-- begin --

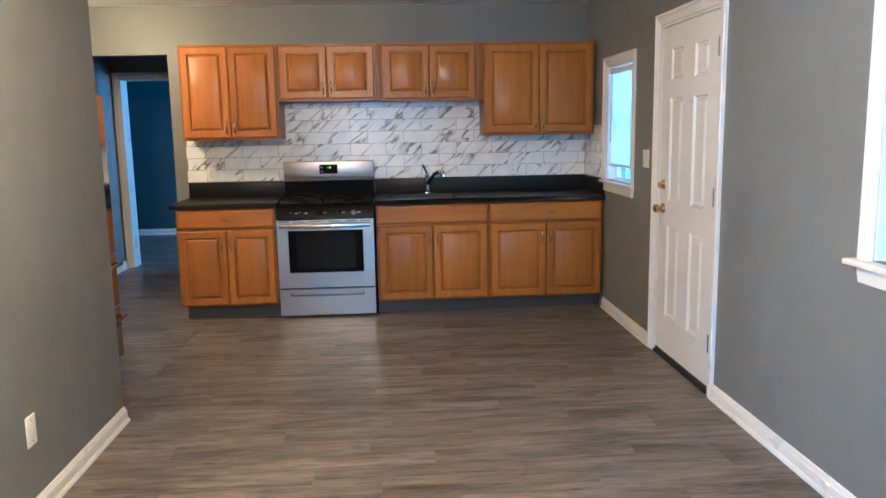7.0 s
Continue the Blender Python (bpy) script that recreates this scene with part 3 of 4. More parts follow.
def base_cabinet(y0, y1, label, drawer_pull, open_left=False):
    W = y1 - y0
    c = thing("base_cabinet", on_west(y0), label, "cabinet", "base cabinets")
    bm = bmesh.new()
    box(bm, 0.0, W, -BASE_FACE + 0.02, -0.004, 0.108, 0.884)
    part("carcass", bm, OAKD, c)
    bm = holed(bmesh.new(), "x", 0.0, W, 0.108, 0.884, -BASE_FACE, -BASE_FACE + 0.0195, ((0.035, W - 0.035, 0.145, 0.70), (0.035, W - 0.035, 0.735, 0.85)))
    part("face_frame", bm, OAKD, c)
    part("toe_kick", bm_box(0.03 if open_left else 0.0, W, -BASE_FACE + 0.075, -0.01, -0.003, 0.1075), KICK, c, "dark grey vinyl toe kick")
    m = W / 2
    g = 0.014
    zc = 0.60
    cabinet_door(c, g, m - 0.003, 0.122, 0.712, -BASE_FACE - 0.001, m - 0.034, zc)
    cabinet_door(c, m + 0.003, W - g, 0.122, 0.712, -BASE_FACE - 0.001, m + 0.034, zc)
    cabinet_drawer(c, g, W - g, 0.734, 0.868, -BASE_FACE - 0.001, drawer_pull)
    return c


base_cabinet(0.822, 1.585, "honey-stained wooden base cabinet at the end by the hall", True, True)
base_cabinet(2.372, 3.262, "honey-stained wooden base cabinet under the sink", False)
base_cabinet(3.264, 4.186, "honey-stained wooden base cabinet in the corner", True)

UPPER_FACE = 0.315


def wall_cabinet(y0, y1, z0, z1, label):
    W = y1 - y0
    c = thing("wall_cabinet", on_west(y0, z0), label, "cabinet", "wall cabinets")
    H = z1 - z0
    part("carcass", bm_box(0.0, W, -UPPER_FACE + 0.02, -0.002, 0.0, H), OAKD, c)
    part("face_frame", holed(bmesh.new(), "x", 0, W, 0, H, -UPPER_FACE, -UPPER_FACE + 0.0195, ((0.035, W - 0.035, 0.04, H - 0.04),)), OAKD, c)
    m, g = W / 2, 0.016
    cabinet_door(c, g, m - 0.003, 0.020, H - 0.018, -UPPER_FACE - 0.001, m - 0.032, 0.10)
    cabinet_door(c, m + 0.003, W - g, 0.020, H - 0.018, -UPPER_FACE - 0.001, m + 0.032, 0.10)
    return c


UTOP = 2.15
wall_cabinet(0.848, 1.618, 1.403, UTOP, "tall honey-stained wooden wall cabinet by the hall passage")
wall_cabinet(1.622, 2.398, 1.703, UTOP, "short honey-stained wooden wall cabinet above the stove")
wall_cabinet(2.442, 3.216, 1.694, UTOP, "short honey-stained wooden wall cabinet above the sink")
wall_cabinet(3.268, 4.180, 1.404, UTOP, "tall honey-stained wooden wall cabinet in the corner")
for ya, yb, zb in ((2.400, 2.440, 1.700), (3.218, 3.266, 1.694)):
    ob = new("filler_strip", finish(bm_box(0, yb - ya, -UPPER_FACE - 0.002, -UPPER_FACE + 0.018, 0, UTOP - zb - 0.001, bevel=0.001), "filler_strip", OAKD))
    ob.matrix_world = on_west(ya, zb)
    tagged(ob, "honey-stained filler strip between two wall cabinets", "filler strip")


# worktops with their upstands
def worktop(y0, y1, label, hole=None, side=False):
    W = y1 - y0
    c = thing("worktop", on_west(y0, 0.8845), label, "worktop")
    bm = bmesh.new()
    z0, z1, f = 0.0, 0.037, -0.642
    if hole:
        a, b, p, q = hole
        for xa, xb, ya, yb in ((0, a, f, -0.003), (b, W, f, -0.003), (a, b, f, p), (a, b, q, -0.003)):
            box(bm, xa, xb, ya, yb, z0, z1)
    else:
        box(bm, 0, W, f, -0.003, z0, z1)
    bmesh.ops.remove_doubles(bm, verts=bm.verts, dist=1e-5)
    es = [e for e in bm.edges if abs(e.verts[0].co.y - f) < 1e-4 and abs(e.verts[1].co.y - f) < 1e-4 and abs(e.verts[0].co.z - e.verts[1].co.z) < 1e-4]
    bmesh.ops.bevel(bm, geom=es, offset=0.008, segments=3, affect="EDGES")
    part("slab", bm, COUNTER, c)
    part("upstand", bm_box(0.0, W, -0.022, -0.003, z1 + 0.0005, z1 + 0.128, bevel=0.004), COUNTER, c)
    if side:
        part("side_upstand", bm_box(W - 0.020, W - 0.002, f + 0.01, -0.0225, z1 + 0.0005, z1 + 0.126, bevel=0.004), COUNTER, c)
    return c


worktop(0.787, 1.592, "black laminate worktop with a square upstand")
SINK = (0.135, 0.665, -0.545, -0.155)
worktop(2.360, 4.197, "long black laminate worktop around the sink", SINK, True)


def sink():
    s = thing("sink", on_west(2.360, 0.9215), "stainless steel sink set into the black worktop", "sink")
    a, b, p, q = SINK
    rim = holed(bmesh.new(), "x", a - 0.004, b + 0.004, p - 0.004, q + 0.004, 0.0003, 0.0025, ((a + 0.004, b - 0.004, p + 0.004, q - 0.004),))
    for v in rim.verts:
        v.co = Vector((v.co.x, v.co.z, v.co.y))
    part("rim", rim, CHROME, s)
    bm = bmesh.new()
    tops = [bm.verts.new(v) for v in ((a + 0.0035, p + 0.0035, 0.001), (b - 0.0035, p + 0.0035, 0.001), (b - 0.0035, q - 0.0035, 0.001), (a + 0.0035, q - 0.0035, 0.001))]
    lows = [bm.verts.new(v) for v in ((a + 0.03, p + 0.03, -0.17), (b - 0.03, p + 0.03, -0.17), (b - 0.03, q - 0.03, -0.17), (a + 0.03, q - 0.03, -0.17))]
    for k in range(4):
        bm.faces.new((tops[k], tops[(k + 1) % 4], lows[(k + 1) % 4], lows[k]))
    bm.faces.new(lows)
    part("basin", bm, metal("dull_basin_steel", (0.05, 0.05, 0.05), 0.55), s)
    part("drain", cyl(bmesh.new(), ((a + b) / 2, (p + q) / 2, -0.169), ((a + b) / 2, (p + q) / 2, -0.164), 0.04), CHROME, s)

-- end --

**Stated problem:**
Your task is to repeat the material above exactly, without its pictures.

**Task output:**
7.0 s
Continue the Blender Python (bpy) script that recreates this scene with part 3 of 4. More parts follow.
def base_cabinet(y0, y1, label, drawer_pull, open_left=False):
    W = y1 - y0
    c = thing("base_cabinet", on_west(y0), label, "cabinet", "base cabinets")
    bm = bmesh.new()
    box(bm, 0.0, W, -BASE_FACE + 0.02, -0.004, 0.108, 0.884)
    part("carcass", bm, OAKD, c)
    bm = holed(bmesh.new(), "x", 0.0, W, 0.108, 0.884, -BASE_FACE, -BASE_FACE + 0.0195, ((0.035, W - 0.035, 0.145, 0.70), (0.035, W - 0.035, 0.735, 0.85)))
    part("face_frame", bm, OAKD, c)
    part("toe_kick", bm_box(0.03 if open_left else 0.0, W, -BASE_FACE + 0.075, -0.01, -0.003, 0.1075), KICK, c, "dark grey vinyl toe kick")
    m = W / 2
    g = 0.014
    zc = 0.60
    cabinet_door(c, g, m - 0.003, 0.122, 0.712, -BASE_FACE - 0.001, m - 0.034, zc)
    cabinet_door(c, m + 0.003, W - g, 0.122, 0.712, -BASE_FACE - 0.001, m + 0.034, zc)
    cabinet_drawer(c, g, W - g, 0.734, 0.868, -BASE_FACE - 0.001, drawer_pull)
    return c


base_cabinet(0.822, 1.585, "honey-stained wooden base cabinet at the end by the hall", True, True)
base_cabinet(2.372, 3.262, "honey-stained wooden base cabinet under the sink", False)
base_cabinet(3.264, 4.186, "honey-stained wooden base cabinet in the corner", True)

UPPER_FACE = 0.315


def wall_cabinet(y0, y1, z0, z1, label):
    W = y1 - y0
    c = thing("wall_cabinet", on_west(y0, z0), label, "cabinet", "wall cabinets")
    H = z1 - z0
    part("carcass", bm_box(0.0, W, -UPPER_FACE + 0.02, -0.002, 0.0, H), OAKD, c)
    part("face_frame", holed(bmesh.new(), "x", 0, W, 0, H, -UPPER_FACE, -UPPER_FACE + 0.0195, ((0.035, W - 0.035, 0.04, H - 0.04),)), OAKD, c)
    m, g = W / 2, 0.016
    cabinet_door(c, g, m - 0.003, 0.020, H - 0.018, -UPPER_FACE - 0.001, m - 0.032, 0.10)
    cabinet_door(c, m + 0.003, W - g, 0.020, H - 0.018, -UPPER_FACE - 0.001, m + 0.032, 0.10)
    return c


UTOP = 2.15
wall_cabinet(0.848, 1.618, 1.403, UTOP, "tall honey-stained wooden wall cabinet by the hall passage")
wall_cabinet(1.622, 2.398, 1.703, UTOP, "short honey-stained wooden wall cabinet above the stove")
wall_cabinet(2.442, 3.216, 1.694, UTOP, "short honey-stained wooden wall cabinet above the sink")
wall_cabinet(3.268, 4.180, 1.404, UTOP, "tall honey-stained wooden wall cabinet in the corner")
for ya, yb, zb in ((2.400, 2.440, 1.700), (3.218, 3.266, 1.694)):
    ob = new("filler_strip", finish(bm_box(0, yb - ya, -UPPER_FACE - 0.002, -UPPER_FACE + 0.018, 0, UTOP - zb - 0.001, bevel=0.001), "filler_strip", OAKD))
    ob.matrix_world = on_west(ya, zb)
    tagged(ob, "honey-stained filler strip between two wall cabinets", "filler strip")


# worktops with their upstands
def worktop(y0, y1, label, hole=None, side=False):
    W = y1 - y0
    c = thing("worktop", on_west(y0, 0.8845), label, "worktop")
    bm = bmesh.new()
    z0, z1, f = 0.0, 0.037, -0.642
    if hole:
        a, b, p, q = hole
        for xa, xb, ya, yb in ((0, a, f, -0.003), (b, W, f, -0.003), (a, b, f, p), (a, b, q, -0.003)):
            box(bm, xa, xb, ya, yb, z0, z1)
    else:
        box(bm, 0, W, f, -0.003, z0, z1)
    bmesh.ops.remove_doubles(bm, verts=bm.verts, dist=1e-5)
    es = [e for e in bm.edges if abs(e.verts[0].co.y - f) < 1e-4 and abs(e.verts[1].co.y - f) < 1e-4 and abs(e.verts[0].co.z - e.verts[1].co.z) < 1e-4]
    bmesh.ops.bevel(bm, geom=es, offset=0.008, segments=3, affect="EDGES")
    part("slab", bm, COUNTER, c)
    part("upstand", bm_box(0.0, W, -0.022, -0.003, z1 + 0.0005, z1 + 0.128, bevel=0.004), COUNTER, c)
    if side:
        part("side_upstand", bm_box(W - 0.020, W - 0.002, f + 0.01, -0.0225, z1 + 0.0005, z1 + 0.126, bevel=0.004), COUNTER, c)
    return c


worktop(0.787, 1.592, "black laminate worktop with a square upstand")
SINK = (0.135, 0.665, -0.545, -0.155)
worktop(2.360, 4.197, "long black laminate worktop around the sink", SINK, True)


def sink():
    s = thing("sink", on_west(2.360, 0.9215), "stainless steel sink set into the black worktop", "sink")
    a, b, p, q = SINK
    rim = holed(bmesh.new(), "x", a - 0.004, b + 0.004, p - 0.004, q + 0.004, 0.0003, 0.0025, ((a + 0.004, b - 0.004, p + 0.004, q - 0.004),))
    for v in rim.verts:
        v.co = Vector((v.co.x, v.co.z, v.co.y))
    part("rim", rim, CHROME, s)
    bm = bmesh.new()
    tops = [bm.verts.new(v) for v in ((a + 0.0035, p + 0.0035, 0.001), (b - 0.0035, p + 0.0035, 0.001), (b - 0.0035, q - 0.0035, 0.001), (a + 0.0035, q - 0.0035, 0.001))]
    lows = [bm.verts.new(v) for v in ((a + 0.03, p + 0.03, -0.17), (b - 0.03, p + 0.03, -0.17), (b - 0.03, q - 0.03, -0.17), (a + 0.03, q - 0.03, -0.17))]
    for k in range(4):
        bm.faces.new((tops[k], tops[(k + 1) % 4], lows[(k + 1) % 4], lows[k]))
    bm.faces.new(lows)
    part("basin", bm, metal("dull_basin_steel", (0.05, 0.05, 0.05), 0.55), s)
    part("drain", cyl(bmesh.new(), ((a + b) / 2, (p + q) / 2, -0.169), ((a + b) / 2, (p + q) / 2, -0.164), 0.04), CHROME, s)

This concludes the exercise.